Forgetting that access grows over time
Per seat pricing can become expensive when more developers and QA contributors need access.
Not modeling release spikes
Per run and usage based billing are hardest to predict during release windows, exactly when you need confidence most.
Missing enterprise requirements
If you need SSO, audit trails, data retention, or private deployment, confirm whether those are included or sold separately.
Which pricing model tends to fit which team
There is no universal winner, but patterns do emerge.
- Per seat pricing tends to fit small, stable teams that want predictable invoices and a simple approval process.
- Per run pricing can fit teams with moderate, measurable execution volume, especially if the vendor defines runs clearly.
- Usage based billing can fit teams that want elasticity and are comfortable actively monitoring consumption.
If you are a founder, the main question is whether the model will stay understandable as your team grows.
If you are a QA manager, the question is whether the model supports collaboration without making access or execution artificially scarce.
If you are procurement, the question is whether the bill can be forecasted and defended during renewal.

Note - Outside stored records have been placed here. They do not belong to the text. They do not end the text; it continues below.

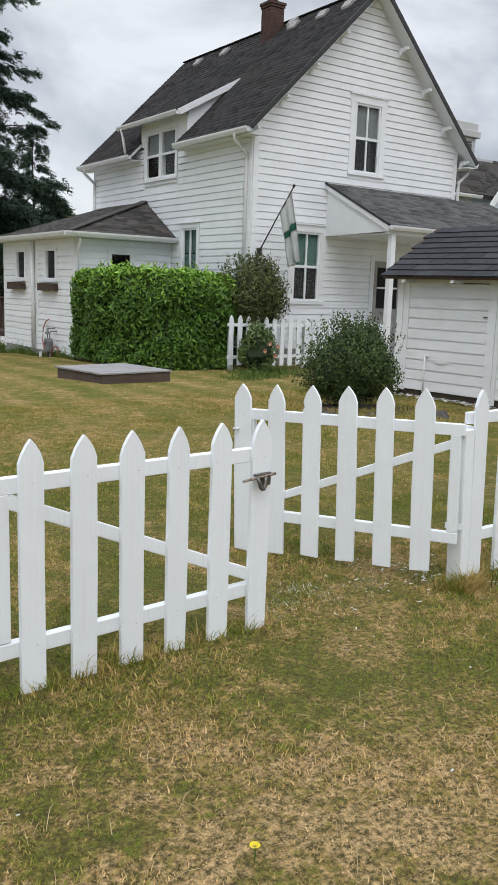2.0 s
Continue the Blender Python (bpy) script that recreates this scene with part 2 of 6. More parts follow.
def lawn_colours(s):
    """A value that runs from green through olive to straw-dry turf, in patches of three sizes."""
    big = s.value(s.noise(0.62, 4, 0.6, (1, 0.8, 1), 0.6), 0.33, 0.67)
    mid = s.value(s.noise(2.6, 5, 0.62, None, 0.6), 0.34, 0.66)
    small = s.value(s.noise(8, 5, 0.7), 0.25, 0.75)
    tiny = s.value(s.noise(23, 4, 0.7, None, 0.4), 0.28, 0.72)
    coarse = s.mix(0.5, big, mid)
    fine = s.mix(0.55, small, tiny)
    sep = s.n.new("ShaderNodeSeparateXYZ")
    s.l.new(s.pos, sep.inputs[0])
    dry0 = s.value(sep.outputs["Y"], 2.7, 4.3, 0.105, -0.070)     # drier turf outside the fence, greener just inside
    dry1 = s.value(sep.outputs["Y"], 6.0, 10.5, 0.0, 0.060)
    dry2 = s.n.new("ShaderNodeMath")
    s.l.new(dry0, dry2.inputs[0])
    s.l.new(dry1, dry2.inputs[1])
    dry3 = s.n.new("ShaderNodeMath")
    s.l.new(dry2.outputs[0], dry3.inputs[0])
    s.l.new(s.value(sep.outputs["Y"], 300, 400, 0.0, -0.16), dry3.inputs[1])
    dry = dry3.outputs[0]
    off = s.n.new("ShaderNodeMath")
    off.operation = "SUBTRACT"
    s.l.new(coarse, off.inputs[0])
    off.inputs[1].default_value = 0.5
    tuft = s.n.new("ShaderNodeMath")                             # tufts a few centimetres wide
    tuft.operation = "MULTIPLY_ADD"
    s.l.new(fine, tuft.inputs[0])
    tuft.inputs[1].default_value = 0.95
    tuft.inputs[2].default_value = 0.025
    even = s.n.new("ShaderNodeMath")                             # inside the fence the turf is more even
    even.operation = "MULTIPLY_ADD"
    s.l.new(off.outputs[0], even.inputs[0])
    s.l.new(s.value(sep.outputs["Y"], 3.2, 7.5, 0.82, 0.34), even.inputs[1])
    s.l.new(tuft.outputs[0], even.inputs[2])
    add = s.n.new("ShaderNodeMath")
    s.l.new(even.outputs[0], add.inputs[0])
    s.l.new(dry, add.inputs[1])
    # faint mower stripes running to the lake
    sx = s.n.new("ShaderNodeMath")
    sx.operation = "MULTIPLY_ADD"
    s.l.new(sep.outputs["Y"], sx.inputs[0])
    sx.inputs[1].default_value = -0.05
    s.l.new(sep.outputs["X"], sx.inputs[2])
    sn = s.n.new("ShaderNodeMath")
    sn.operation = "MULTIPLY"
    s.l.new(sx.outputs[0], sn.inputs[0])
    sn.inputs[1].default_value = 7.6
    si = s.n.new("ShaderNodeMath")
    si.operation = "SINE"
    s.l.new(sn.outputs[0], si.inputs[0])
    st = s.n.new("ShaderNodeMath")
    st.operation = "MULTIPLY_ADD"
    s.l.new(si.outputs[0], st.inputs[0])
    s.l.new(s.value(sep.outputs["Y"], 6, 13, 0.0, 0.07), st.inputs[1])
    s.l.new(add.outputs[0], st.inputs[2])
    return st.outputs[0]


GREEN, OLIVEG, TAN, STRAW = (0.125, 0.155, 0.020), (0.235, 0.212, 0.046), (0.418, 0.292, 0.112), (0.595, 0.412, 0.205)
gm = Nodes("lawn_ground")
gf = lawn_colours(gm)
gc = gm.ramp(gf, (0.33, GREEN), (0.47, OLIVEG), (0.62, TAN), (0.76, STRAW))
gn = gm.noise(52, 5, 0.75)
gn2 = gm.noise(170, 3, 0.7)
gsep = gm.n.new("ShaderNodeSeparateXYZ")
gm.l.new(gm.pos, gsep.inputs[0])
thatch_shade = gm.n.new("ShaderNodeMath")                          # brown thatch and painted shade between blades; full up to Y 6, weaker beyond
thatch_shade.operation = "MULTIPLY"
gm.l.new(gm.value(gn, 0.34, 0.60, 0.0, 1.0), thatch_shade.inputs[0])
gm.l.new(gm.value(gsep.outputs["Y"], 6.0, 14.0, 1.0, 0.62), thatch_shade.inputs[1])
gc = gm.mix(thatch_shade.outputs[0], gc, (0.058, 0.048, 0.018))
gc = gm.mix(gm.value(gn2, 0.5, 0.8, 0.0, 0.32), gc, (0.42, 0.33, 0.17))
# coarser dark gaps between tufts, shade mixed into the ground colour
gn3 = gm.noise(20, 4, 0.75, (1, 1, 1), 0.8)
gc = gm.mix(gm.value(gn3, 0.48, 0.72, 0.0, 0.42), gc, (0.075, 0.078, 0.020))
LAWN = gm.done(gc, 0.95, gn, 0.6, 0.02, spec=0.15)

bm_ = Nodes("grass_blade")
bf = lawn_colours(bm_)
bj = bm_.mix(0.28, bf, bm_.island())
bc = bm_.ramp(bj, (0.33, tuple(v * 1.3 for v in GREEN)), (0.47, tuple(v * 1.24 for v in OLIVEG)), (0.62, tuple(v * 1.16 for v in TAN)), (0.76, tuple(v * 1.18 for v in STRAW)))
BLADE = bm_.done(bc, 0.75, spec=0.2)
CLOVER = leafy("clover_leaves", (0.055, 0.095, 0.016), (0.115, 0.175, 0.030), 2, 0.8)
PALESTRAW = leafy("pale_straw", (0.30, 0.23, 0.11), (0.46, 0.36, 0.20), 2, 0.8)
PALEGRASS = leafy("bleached_grass", (0.46, 0.43, 0.35), (0.72, 0.70, 0.61), 2, 0.8)


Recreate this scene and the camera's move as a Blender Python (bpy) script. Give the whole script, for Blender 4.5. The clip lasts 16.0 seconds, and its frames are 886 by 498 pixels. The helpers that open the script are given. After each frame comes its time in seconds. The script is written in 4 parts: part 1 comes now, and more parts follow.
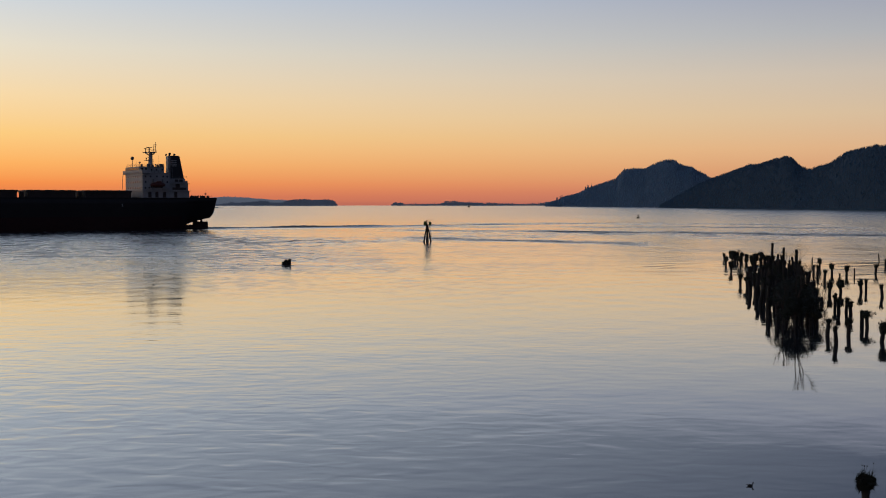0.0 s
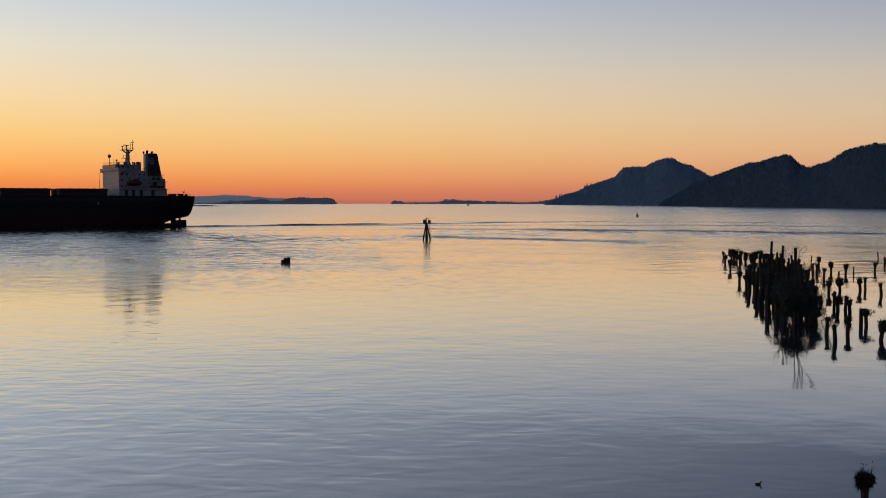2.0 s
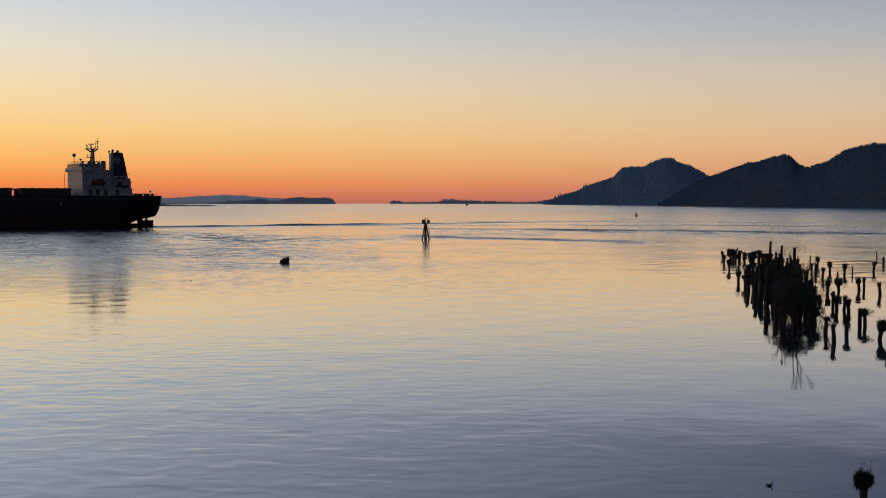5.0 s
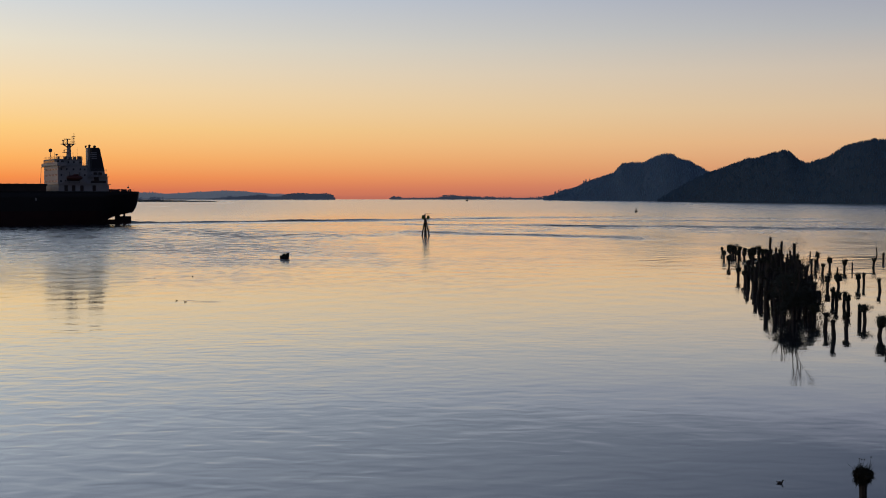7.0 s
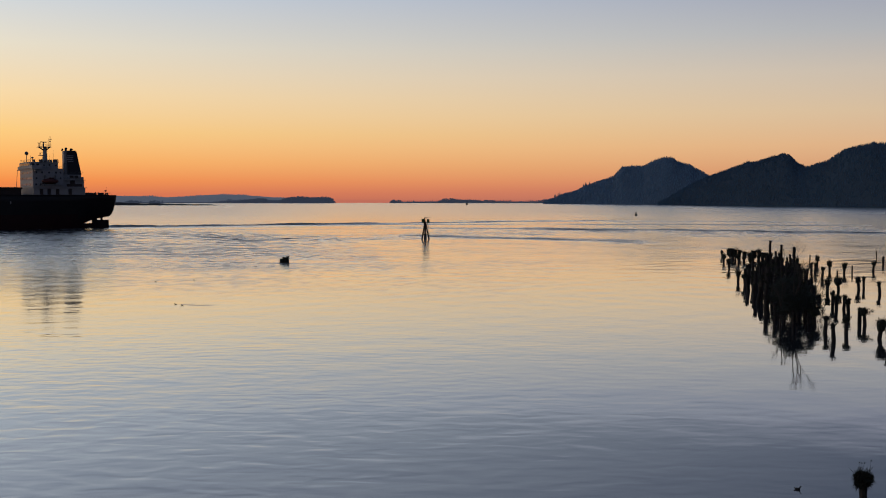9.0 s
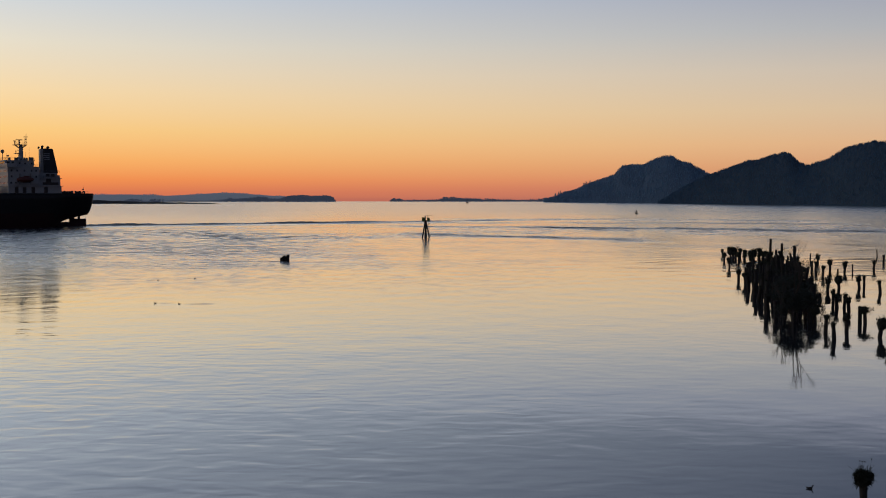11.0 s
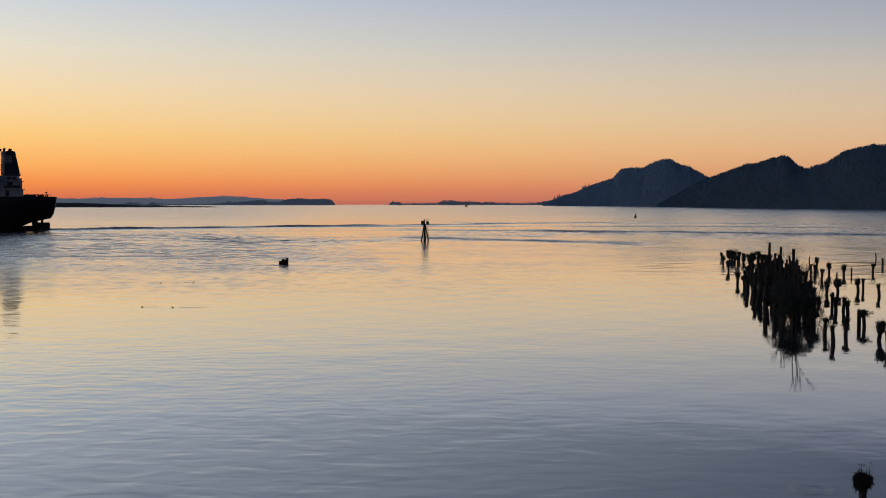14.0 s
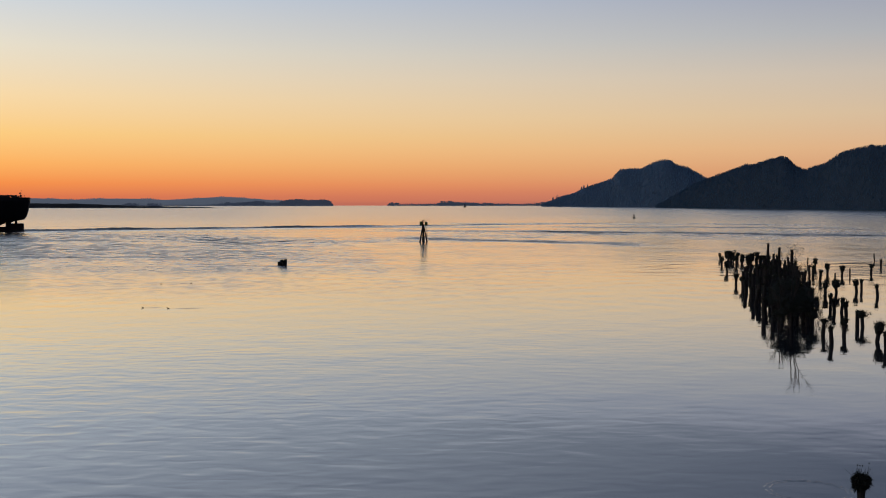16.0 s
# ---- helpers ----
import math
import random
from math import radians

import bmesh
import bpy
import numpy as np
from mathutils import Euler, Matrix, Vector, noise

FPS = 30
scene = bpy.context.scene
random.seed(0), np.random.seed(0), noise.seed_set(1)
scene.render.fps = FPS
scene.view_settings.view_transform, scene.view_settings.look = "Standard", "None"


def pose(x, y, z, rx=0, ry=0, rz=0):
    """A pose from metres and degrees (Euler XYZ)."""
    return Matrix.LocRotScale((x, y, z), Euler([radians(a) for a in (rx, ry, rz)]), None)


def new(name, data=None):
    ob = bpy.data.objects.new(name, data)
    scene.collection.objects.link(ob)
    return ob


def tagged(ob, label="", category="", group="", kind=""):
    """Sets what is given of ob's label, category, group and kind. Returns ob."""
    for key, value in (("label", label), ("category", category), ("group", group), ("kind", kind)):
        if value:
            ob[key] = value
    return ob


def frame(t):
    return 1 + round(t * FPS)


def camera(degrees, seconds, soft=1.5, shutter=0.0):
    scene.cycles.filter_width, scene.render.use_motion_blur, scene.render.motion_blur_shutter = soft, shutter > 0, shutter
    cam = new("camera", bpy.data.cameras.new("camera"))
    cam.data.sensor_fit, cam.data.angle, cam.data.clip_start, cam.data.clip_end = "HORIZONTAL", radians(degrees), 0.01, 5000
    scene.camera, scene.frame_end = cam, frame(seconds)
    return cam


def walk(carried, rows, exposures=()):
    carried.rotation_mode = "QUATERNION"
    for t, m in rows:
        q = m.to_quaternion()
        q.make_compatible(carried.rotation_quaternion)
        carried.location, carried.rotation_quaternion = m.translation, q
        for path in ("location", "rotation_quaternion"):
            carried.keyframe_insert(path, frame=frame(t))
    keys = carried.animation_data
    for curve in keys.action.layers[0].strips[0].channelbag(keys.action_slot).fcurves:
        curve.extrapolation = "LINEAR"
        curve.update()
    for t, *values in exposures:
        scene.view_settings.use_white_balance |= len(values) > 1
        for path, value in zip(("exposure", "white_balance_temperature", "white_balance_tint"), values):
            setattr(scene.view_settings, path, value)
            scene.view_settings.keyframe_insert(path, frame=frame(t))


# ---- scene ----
# The camera: carried by hand on a pier, twelve metres above a wide river at dusk.
cam = camera(45, 16.0, soft=1.0)
SWAY = [(0.0, 0.000, 0.000), (0.5, 0.008, -0.046), (1.0, 0.000, 0.000), (1.5, 0.000, 0.046), (2.0, -0.039, -0.093),
        (2.5, -0.050, -0.093), (3.0, -0.051, -0.023), (3.5, -0.047, 0.000), (4.0, -0.089, -0.008), (6.5, -0.097, -0.286),
        (7.0, -0.101, -0.328), (7.5, -0.112, -0.371), (8.0, -0.112, -0.286), (8.5, -0.104, -0.277), (9.0, -0.108, -0.139),
        (11.5, -0.085, -0.228), (12.0, -0.108, -0.147), (12.5, -0.135, -0.097), (13.0, -0.143, 0.046),
        (13.5, -0.165, 0.000), (14.0, -0.135, -0.038), (14.5, -0.135, -0.012), (15.0, -0.182, -0.097),
        (15.5, -0.186, -0.065), (16.0, -0.213, 0.004)]
walk(cam, [(t, pose(0, 0, 12, 87.534 + tilt, 0, turn)) for t, turn, tilt in SWAY])


def srgb(r, g, b):
    """Linear colour from an 8-bit one."""
    return tuple(((c / 255 + 0.055) / 1.055) ** 2.4 if c > 10 else c / 255 / 12.92 for c in (r, g, b)) + (1.0,)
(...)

If you are a CTO, the question is whether the model encourages the right testing behavior or quietly penalizes good automation practices.
Final takeaway
The best test automation pricing models are the ones that make cost behavior obvious before you commit. Per seat pricing gives you predictability, per run pricing ties cost to activity, and usage based billing gives flexibility at the price of more forecasting work. The right choice depends on whether your biggest risk is headcount growth, execution growth, or uncertainty in how your pipelines will evolve.
Before signing anything, model your current usage, estimate your 12 month growth, and ask the vendor to explain exactly what triggers billing. That simple step usually exposes the difference between a tool that is genuinely affordable and one that only looks that way.
For a practical next step, compare the pricing page, the usage definitions, and the support terms together, not in isolation. That is where the real QA tool cost shows up.